The Organisation for Economic Co-operation and Development (OECD) has recently issued updated reports regarding several of the ongoing actions arising from the base erosion and profit shifting (BEPS) project, with key aspects summarised below. The updates underline the relentless focus of the OECD and its members on embedding the principles that underpin the BEPS project across the global tax landscape, whilst maintaining the profile of compliance and the long-term behavioural changes that are at the heart of addressing BEPS.
Action 5: Countering harmful tax practices
This action aims to establish minimum standards in relation to two key areas:
1. Reviewing preferential tax regimes to ensure they are not harmful
This work aims to ensure that there are ever fewer opportunities for taxpayers to benefit from such regimes and provides for a more level playing field amongst OECD member jurisdictions. The OECD update focuses on the legislative changes made by jurisdictions in relation to regimes that the OECD had identified as harmful or potentially harmful and shows that significant progress has been made by some jurisdictions previously identified as having no or only nominal tax jurisdiction, primarily by way of the introduction of minimum economic substance requirements. This group of territories includes Jersey, Guernsey, Isle of Man, British Virgin Islands and Bermuda.
2. A transparency framework to provide for the spontaneous exchange of tax rulings given by tax authorities
The OECD update also concludes that ‘transparency on tax rulings is now a fully-entrenched part of the international tax framework’ and confirms that there have been approximately 36,000 exchanges of information to date by 124 jurisdictions.
The update also highlights that ‘81 jurisdictions are now fully in line’ with the Action 5 minimum standard but notes that further progress is needed. The UK was specifically identified as compliant with the Action 5 minimum standard, but there are a number of major EU jurisdictions, including France, Spain and Sweden, which have been assessed as not yet compliant.
Action 8: Transfer pricing and hard to value intangibles
Together with Actions 9 and 10, Action 8 aims to ensure that the application of the international standards for transfer pricing does not result in outcomes where the allocation of profits is inconsistent with the economic activity that created those profits. A key element of Action 8 was the application of this principle to transactions between connected parties involving hard-to-value intangibles (HTVI). The OECD defines HTVI widely as intangibles for which no reliable comparable data exist - the pricing of connected party transactions involving such assets is a particularly complex aspect of transfer pricing.
The OECD update in December 2020 reported that 40 jurisdictions have made available information on how their transfer pricing regimes address HTVI in the context of the OECD Transfer Pricing Guidelines. The publication of this information is intended to provide tax administrations, taxpayers and other stakeholders with a better understanding of the extent to which particular jurisdictions have adopted the approach to HTVI as set out in the OECD Transfer Pricing Guidelines and how those domestic rules are applied in practice.
Action 1: Taxation of the digital economy
In our November 2020 Tax Voice article we discussed the public consultation launched by the OECD in October 2020 regarding its Pillar 1 and 2 blueprints for the design of a solution to the tax challenges of the digitalisation of the economy.
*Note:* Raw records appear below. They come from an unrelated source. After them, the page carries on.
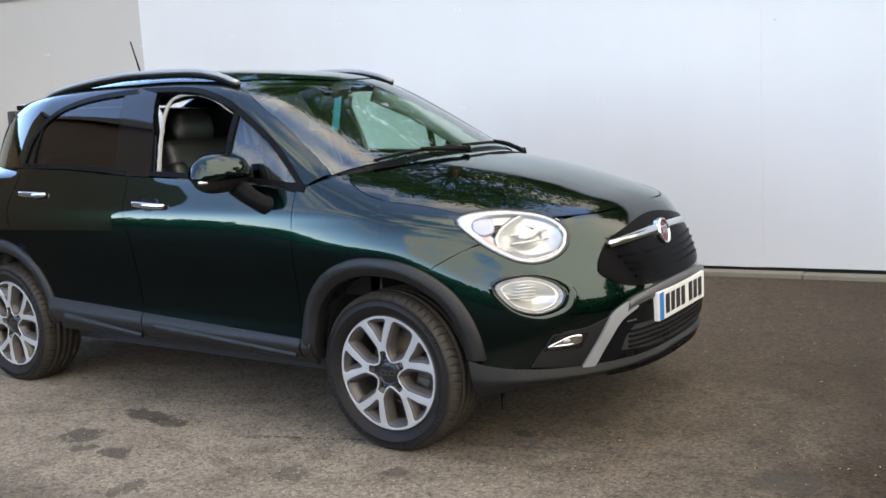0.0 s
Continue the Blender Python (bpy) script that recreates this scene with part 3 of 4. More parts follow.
def wheel_at(m, car_ob):
    stack_v, stack_f = [], []

    def join(vf):
        n = len(stack_v)
        stack_v.extend(vf[0])
        stack_f.extend([[i + n for i in f] for f in vf[1]])

    holes, pockets = [], []
    for k in range(5):
        for shape, turn, steps in ((WINDOW, SPIN + 36 + 72 * k, ((0, .001), (.0006, .0058), (.0012, .0064), (.0056, .0068), (.0062, .0084), (.0070, .0086), (.0078, .0066), (.0092, .0068), (.0104, .0100), (.0160, .021), (.0210, .032), (.0205, .043))),
                                   (TRIANGLE, SPIN + 72 * k, ((0, .001), (.0006, .0058), (.0012, .0064), (.0046, .0068), (.0052, .0084), (.0060, .0086), (.0067, .0066), (.0080, .0068), (.0090, .0100), (.0145, .018), (.0190, .026), (.0190, .036)))):
            o = spline(polar(shape, turn), 88, True)
            holes.append(o)
            pull = (.015 if shape is WINDOW else .004) * np.array([math.cos(radians(turn)), math.sin(radians(turn))])
            mid = np.mean(o, axis=0)
            size = np.linalg.norm(o - mid, axis=1).max()
            st = []
            for s, d in steps:
                k = max(0.0, d - .008) / .04
                out = np.clip((inset(o, s) - mid) @ (pull / np.linalg.norm(pull)) / size, 0, 1)[:, None]
                st.append([(x, d, z) for x, z in inset(o, s) - pull * k * out])
            pockets.append(rings(st))
    so = star()
    join(rings([[(x * s, d, z * s) for x, z in so] for s, d in ((1, 0), (.975, .004), (.93, .020), (.86, .022))]))
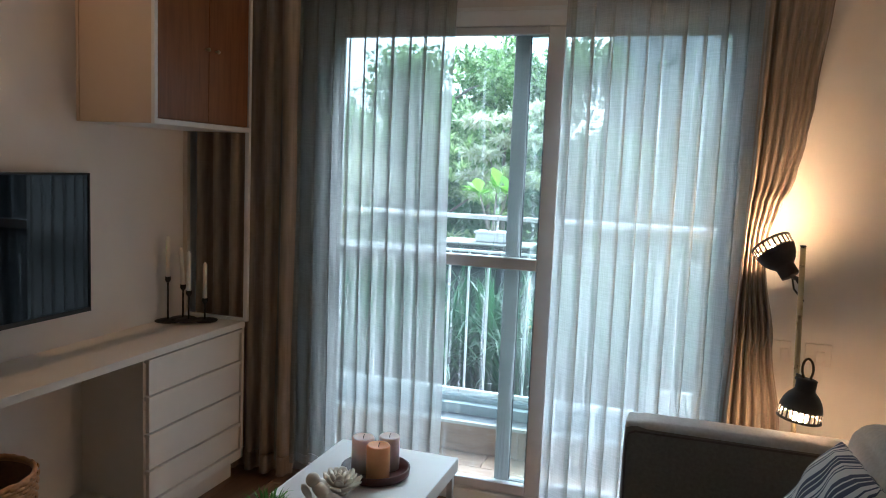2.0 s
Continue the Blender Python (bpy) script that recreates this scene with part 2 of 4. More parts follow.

The OECD received more than 200 responses before the consultation closed on 14 December, which is arguably a reflection of the sensitivity of this subject. The responses were published on 16 December 2020 and the OECD has since held public meetings on 14 and 15 January 2021 to discuss the questions raised in the consultation document and the responses received.
This evidences the desire of the OECD to maintain the momentum generated by the consultation process and secure a consensus as soon as possible.